As I mentioned at the start of the morning, the church is under great stress. Forces within and without threaten to tear us apart. Look at these statistics from a WC master’s thesis published in the 1960s:

5% of reported church members do not exist

10% of actual church members never attend a church service

40% of actual church members never give money to their church

70% of actual church members never give money to church missions

80% of actual church members never attend church prayer meetings

90% of actual church members never have family devotions

95% of actual church members have never led someone to Christ

 

I am not sure where he got these numbers and this is an old survey; so I would like to think that these numbers are simply not true. But I am afraid that if anything, these numbers may be a little low. I am afraid that these numbers reveal that the modern church has too many Teddy K’s and not enough Peter, Pauls, and Marys. I am afraid that in the modern church we are like the disciples in that upper room. God as breathed his life into us, but we have not received the in-dwelling power of God that was to be found in Pentecost. The historian Merrill Tenney has this to say about the early church which had received power in that moment in that upper room:

 

“Christianity was not unique because it insured salvation… nor because it stressed personal ethics, nor even because it guarenteed immortality to its believers. Its distinguishing attribute was the SUPERNATURAL POWER OF THE LIVING GOD…”

 

We all need to meet God at the foot of the cross and so be forgiven our sins. But just as important, we all need to meet the Holy Spirit in the Upper Room. What we do with the Upper Room defines who we will become. Will we be like the mockers who laughed at the experience and saw it as a cosmic joke.

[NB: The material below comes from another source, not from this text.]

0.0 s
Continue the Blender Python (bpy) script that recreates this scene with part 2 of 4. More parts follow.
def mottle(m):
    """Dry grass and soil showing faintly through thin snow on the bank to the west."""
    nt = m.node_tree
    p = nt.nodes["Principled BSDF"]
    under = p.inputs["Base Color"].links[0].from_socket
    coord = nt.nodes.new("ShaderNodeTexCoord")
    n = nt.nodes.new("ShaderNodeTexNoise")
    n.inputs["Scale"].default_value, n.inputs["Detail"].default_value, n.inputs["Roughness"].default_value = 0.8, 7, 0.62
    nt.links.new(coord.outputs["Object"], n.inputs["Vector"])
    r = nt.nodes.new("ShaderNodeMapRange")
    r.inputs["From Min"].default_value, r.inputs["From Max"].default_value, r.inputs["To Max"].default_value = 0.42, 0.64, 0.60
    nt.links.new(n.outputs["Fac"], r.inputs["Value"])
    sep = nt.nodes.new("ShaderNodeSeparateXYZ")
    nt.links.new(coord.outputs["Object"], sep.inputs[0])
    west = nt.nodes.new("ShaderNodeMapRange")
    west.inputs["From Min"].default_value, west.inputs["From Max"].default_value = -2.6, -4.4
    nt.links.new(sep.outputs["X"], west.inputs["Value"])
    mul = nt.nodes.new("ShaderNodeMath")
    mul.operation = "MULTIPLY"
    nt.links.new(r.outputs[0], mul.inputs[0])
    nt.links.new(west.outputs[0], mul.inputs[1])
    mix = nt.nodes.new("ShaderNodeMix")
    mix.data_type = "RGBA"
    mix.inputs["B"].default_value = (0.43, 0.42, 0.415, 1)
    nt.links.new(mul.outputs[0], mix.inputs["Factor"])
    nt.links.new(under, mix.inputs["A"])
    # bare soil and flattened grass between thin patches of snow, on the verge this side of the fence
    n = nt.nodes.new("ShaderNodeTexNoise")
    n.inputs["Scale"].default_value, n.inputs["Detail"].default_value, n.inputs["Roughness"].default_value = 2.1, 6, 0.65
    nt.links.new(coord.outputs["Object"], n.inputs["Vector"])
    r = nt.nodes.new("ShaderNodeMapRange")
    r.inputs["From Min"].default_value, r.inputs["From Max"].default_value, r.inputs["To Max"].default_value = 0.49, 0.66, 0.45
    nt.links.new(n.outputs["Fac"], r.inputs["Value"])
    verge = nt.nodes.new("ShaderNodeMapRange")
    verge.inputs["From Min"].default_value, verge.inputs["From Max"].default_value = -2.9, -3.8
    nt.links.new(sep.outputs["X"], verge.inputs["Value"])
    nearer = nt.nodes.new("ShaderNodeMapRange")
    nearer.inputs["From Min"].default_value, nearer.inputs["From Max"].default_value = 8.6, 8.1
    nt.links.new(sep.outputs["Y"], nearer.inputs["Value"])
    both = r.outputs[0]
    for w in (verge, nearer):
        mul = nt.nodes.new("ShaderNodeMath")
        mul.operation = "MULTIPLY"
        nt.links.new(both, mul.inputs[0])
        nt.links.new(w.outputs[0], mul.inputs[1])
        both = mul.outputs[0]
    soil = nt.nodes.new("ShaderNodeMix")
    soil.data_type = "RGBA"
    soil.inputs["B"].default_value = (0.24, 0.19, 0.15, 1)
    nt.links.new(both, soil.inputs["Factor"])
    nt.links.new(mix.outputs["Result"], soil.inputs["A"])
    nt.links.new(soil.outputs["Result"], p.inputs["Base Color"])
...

Will we be like those who stood astonished at the power, but then walked away seeing it of no importance. Or will be like the disciples who were forever changed. As the worship team comes forward to led us in one last song, ask yourself who do you want to be Teddy K or Peter the Apostle.

Let’s be filled with the Spirit. Let’s wait on God for His plans and purposes. Let’s learn to experience the power and presence of God. Let’s seek out his divine revelation in our world. Let’s be the men and women of God that He has meant us to be. Let’s be men and women who provide others with the answer that they need.